Federal appeals court to get its first Black judge for Georgia

Credit: TNS

Credit: TNS

President Joe Biden has made history by selecting the first Black person to serve on the U.S. Court of Appeals in a Georgia seat.

While there have been other black judges in other offices for the Eleventh Circuit appellate, which also covers Florida and Alabama, Nancy Gbana Abudu would be the first Black person assigned to hear Georgia cases.

Abudu currently works in the Decatur office of the Southern Poverty Law Center as the organization’s deputy legal director. Prior to that, she was the legal director of the American Civil Liberties Union of Florida.

If confirmed by the Senate, Abudu will fill a vacant position on the 11th U.S. Circuit Court of Appeals. The open seat was created by the September retirement of Judge Beverly Martin, one of the court’s most liberal judges.

“These choices also continue to fulfill the President’s promise to ensure that the nation’s courts reflect the diversity that is one of our greatest assets as a country — both in terms of personal and professional backgrounds,” the White House said in its message announcing Abudu’s appointment.

Abudu was raised in Virginia, received her juris doctorate from Tulane University School of Law and earned an undergraduate degree from Columbia University.
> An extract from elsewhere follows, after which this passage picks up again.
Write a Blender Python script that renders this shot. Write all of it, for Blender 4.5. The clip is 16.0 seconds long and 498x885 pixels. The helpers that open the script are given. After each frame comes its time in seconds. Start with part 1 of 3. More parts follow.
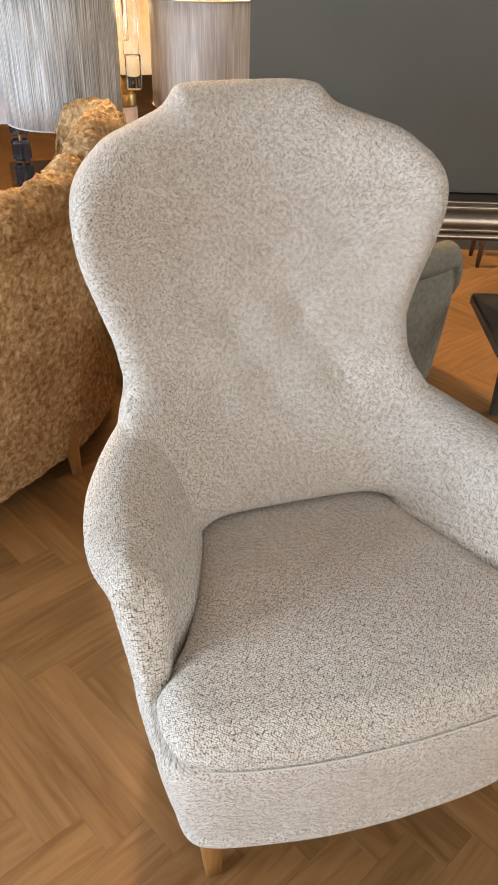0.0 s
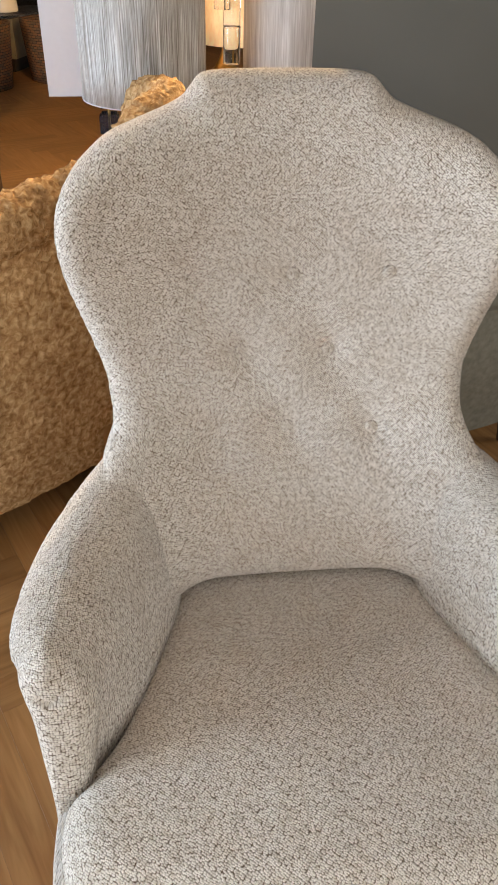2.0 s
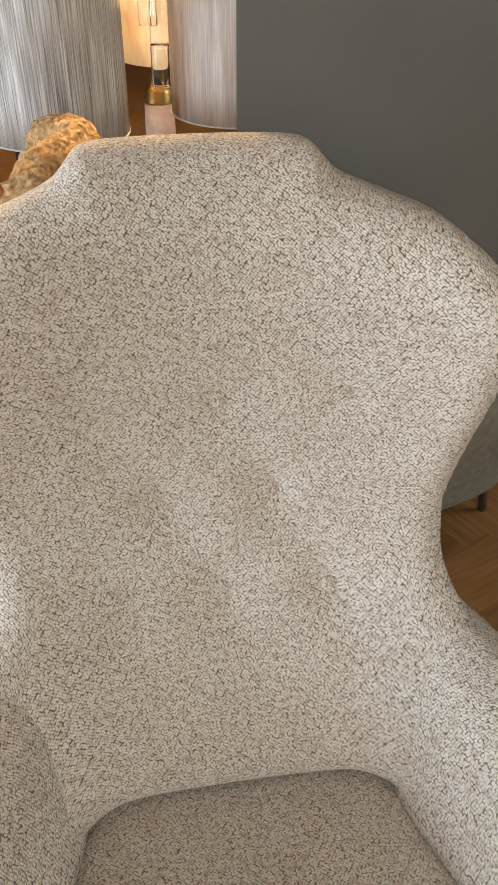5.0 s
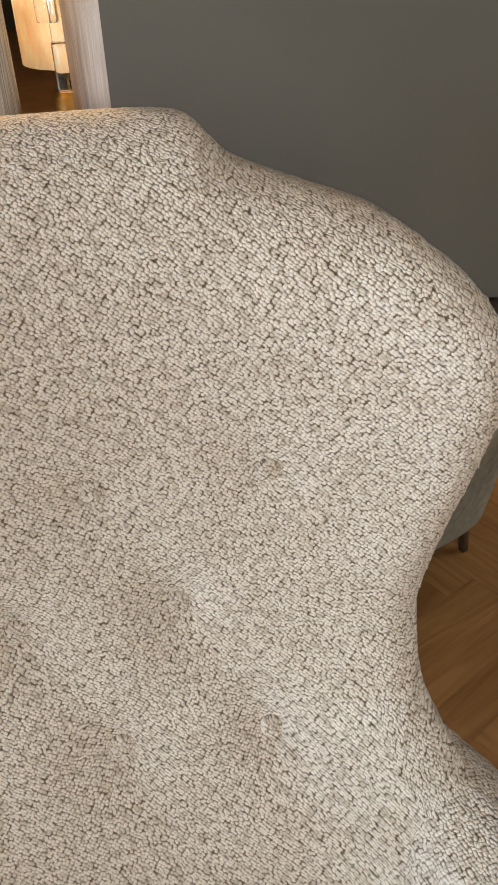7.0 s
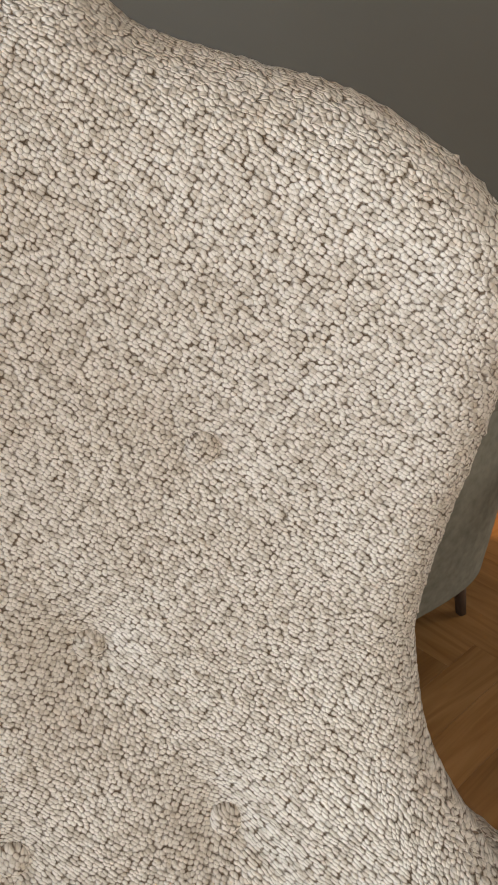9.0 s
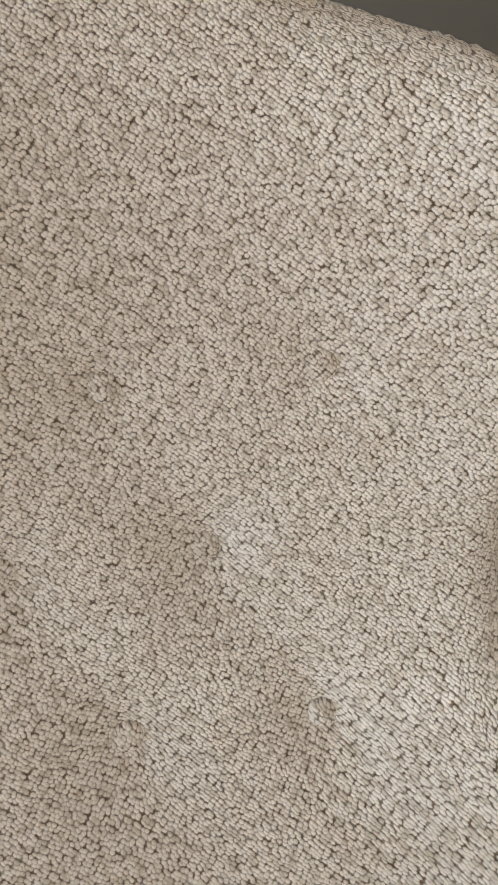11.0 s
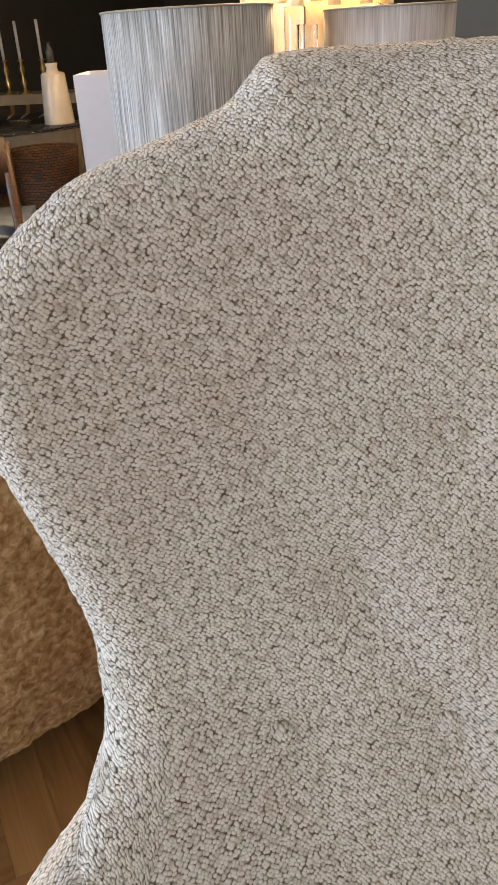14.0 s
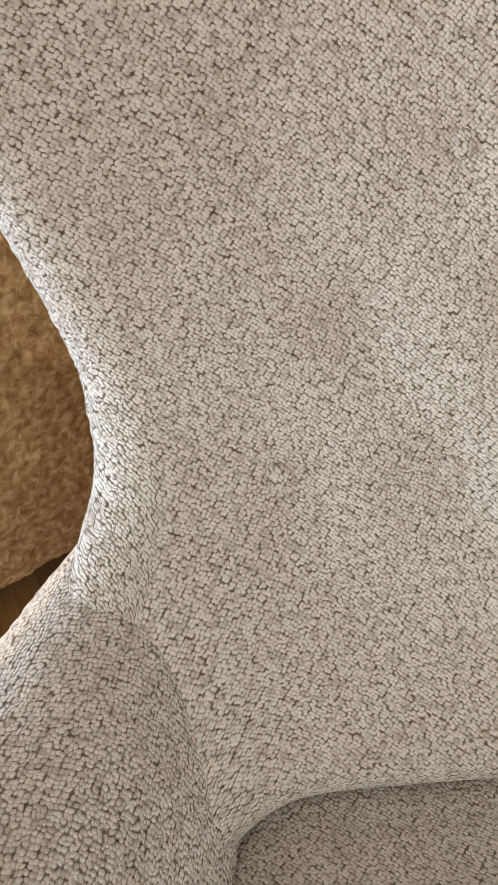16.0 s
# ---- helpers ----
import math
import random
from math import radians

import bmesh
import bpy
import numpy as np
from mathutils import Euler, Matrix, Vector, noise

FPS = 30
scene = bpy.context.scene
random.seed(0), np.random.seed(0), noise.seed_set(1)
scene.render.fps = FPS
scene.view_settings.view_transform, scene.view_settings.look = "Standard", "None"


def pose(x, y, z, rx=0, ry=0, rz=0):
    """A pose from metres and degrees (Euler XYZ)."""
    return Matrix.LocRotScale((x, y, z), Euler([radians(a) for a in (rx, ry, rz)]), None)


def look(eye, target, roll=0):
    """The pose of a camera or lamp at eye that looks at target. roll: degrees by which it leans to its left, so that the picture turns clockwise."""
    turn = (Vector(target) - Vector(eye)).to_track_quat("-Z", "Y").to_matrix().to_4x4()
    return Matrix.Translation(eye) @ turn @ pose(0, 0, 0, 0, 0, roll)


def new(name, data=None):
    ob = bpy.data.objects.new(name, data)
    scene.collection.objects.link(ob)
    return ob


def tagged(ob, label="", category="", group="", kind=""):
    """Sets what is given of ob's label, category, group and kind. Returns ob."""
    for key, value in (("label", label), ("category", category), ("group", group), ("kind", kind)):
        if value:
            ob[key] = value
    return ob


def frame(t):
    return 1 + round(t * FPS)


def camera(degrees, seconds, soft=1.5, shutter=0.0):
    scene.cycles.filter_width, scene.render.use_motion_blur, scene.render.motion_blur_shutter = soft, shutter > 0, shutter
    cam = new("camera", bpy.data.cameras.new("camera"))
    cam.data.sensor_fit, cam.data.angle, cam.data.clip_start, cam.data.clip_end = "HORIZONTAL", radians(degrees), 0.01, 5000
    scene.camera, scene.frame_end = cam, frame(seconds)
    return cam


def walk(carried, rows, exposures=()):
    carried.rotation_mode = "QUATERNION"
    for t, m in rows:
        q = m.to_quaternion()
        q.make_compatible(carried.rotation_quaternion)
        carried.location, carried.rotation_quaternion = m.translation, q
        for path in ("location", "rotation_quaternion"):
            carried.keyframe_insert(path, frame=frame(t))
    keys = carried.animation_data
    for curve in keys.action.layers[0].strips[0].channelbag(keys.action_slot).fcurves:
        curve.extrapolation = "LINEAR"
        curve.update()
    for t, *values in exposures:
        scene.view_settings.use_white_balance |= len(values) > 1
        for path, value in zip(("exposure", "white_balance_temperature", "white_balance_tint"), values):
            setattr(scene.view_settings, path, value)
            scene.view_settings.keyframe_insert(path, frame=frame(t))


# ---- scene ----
cam = camera(36.0, 16.0)
PATH = [
    (0, (-0.4132, -1.1716, 1.2606), (-0.1631, -0.3819, 0.7004), 1.27),
    (0.5, (-0.3640, -1.1102, 1.2667), (-0.1589, -0.3167, 0.6937), 1.24),
    (1, (-0.3133, -1.0617, 1.2652), (-0.1552, -0.2646, 0.6825), 1.39),
    (1.5, (-0.2442, -1.0172, 1.2639), (-0.1284, -0.2178, 0.6744), 1.30),
    (2, (-0.1769, -0.9786, 1.2555), (-0.0835, -0.1781, 0.6635), 1.41),
    (2.5, (-0.1285, -0.9440, 1.2579), (-0.0483, -0.1423, 0.6655), 1.27),
    (3, (-0.0991, -0.9254, 1.2592), (-0.0183, -0.1232, 0.6677), 1.11),
    (3.5, (-0.0837, -0.8853, 1.2670), (0.0051, -0.0833, 0.6764), 0.88),
    (3.7, (-0.0878, -0.8611, 1.2723), (0.0082, -0.0612, 0.6799), 0.90),
    (6, (-0.0293, -0.5007, 1.2291), (0.1190, 0.2885, 0.6331), -0.36),
    (6.5, (0.0040, -0.4629, 1.2008), (0.1662, 0.3330, 0.6175), -1.02),
    (7, (0.0378, -0.4079, 1.1662), (0.2017, 0.3884, 0.5839), -2.04),
    (7.5, (0.0826, -0.3566, 1.1151), (0.2309, 0.4522, 0.5461), -3.59),
    (8, (0.0949, -0.3160, 1.0774), (0.2774, 0.4982, 0.5262), -3.42),
    (8.2, (0.1028, -0.3107, 1.0584), (0.2823, 0.5163, 0.5257), -3.89),
    (10.3, (0.0238, -0.3730, 0.9660), (0.2802, 0.4866, 0.5241), -1.52),
    (10.5, (0.0168, -0.3788, 0.9628), (0.2601, 0.4851, 0.5218), -1.24),
    (11, (-0.0024, -0.3823, 0.9665), (0.1966, 0.4909, 0.5216), -1.11),
    (11.5, (-0.0313, -0.3819, 0.9698), (0.1342, 0.4998, 0.5281), -0.98),
    (12, (-0.0523, -0.3768, 0.9997), (0.0710, 0.5098, 0.5539), -1.30),
    (12.5, (-0.0588, -0.3558, 1.0624), (0.0235, 0.5182, 0.5834), -1.94),
    (13, (-0.0822, -0.3761, 1.0628), (-0.0404, 0.5100, 0.6012), -2.52),
    (13.5, (-0.1233, -0.4005, 1.0622), (-0.1009, 0.4872, 0.6022), -2.70),
    (14, (-0.1483, -0.4242, 1.0536), (-0.1490, 0.4569, 0.5806), -3.30),
    (14.5, (-0.1713, -0.4414, 1.0331), (-0.1860, 0.4254, 0.5347), -3.67),
    (15, (-0.1682, -0.4615, 0.9943), (-0.1949, 0.3886, 0.4683), -4.17),
    (15.5, (-0.1616, -0.4721, 0.9638), (-0.1848, 0.3611, 0.4113), -4.43),
    (16, (-0.1497, -0.4642, 0.9245), (-0.1608, 0.3545, 0.3504), -4.32),
]
walk(cam, [(t, look(eye, target, roll)) for t, eye, target, roll in PATH],
     [(0, 0.20, 6400, 10), (3.7, 0.06, 6550, 10), (8, 0.06, 6800, 10), (11, -0.12, 6700, 10), (12.1, -0.18, 6600, 10), (12.5, -0.26, 6550, 10), (13.3, -0.26, 6300, 10), (14.2, -0.02, 6150, 10), (16, 0.17, 6400, 10)])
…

She served as a staff attorney for the 11th Circuit Court from 2002 to 2004.

Carl Tobias, a University of Richmond School of Law professor, said Abudu’s appointment is notable because the 11th Circuit often is asked to resolve high-profile cases.

“She will also bring experiential and ideological diversity to the court and help counter the six extremely conservative judges whom (then-President Donald) Trump confirmed to that court,” he said.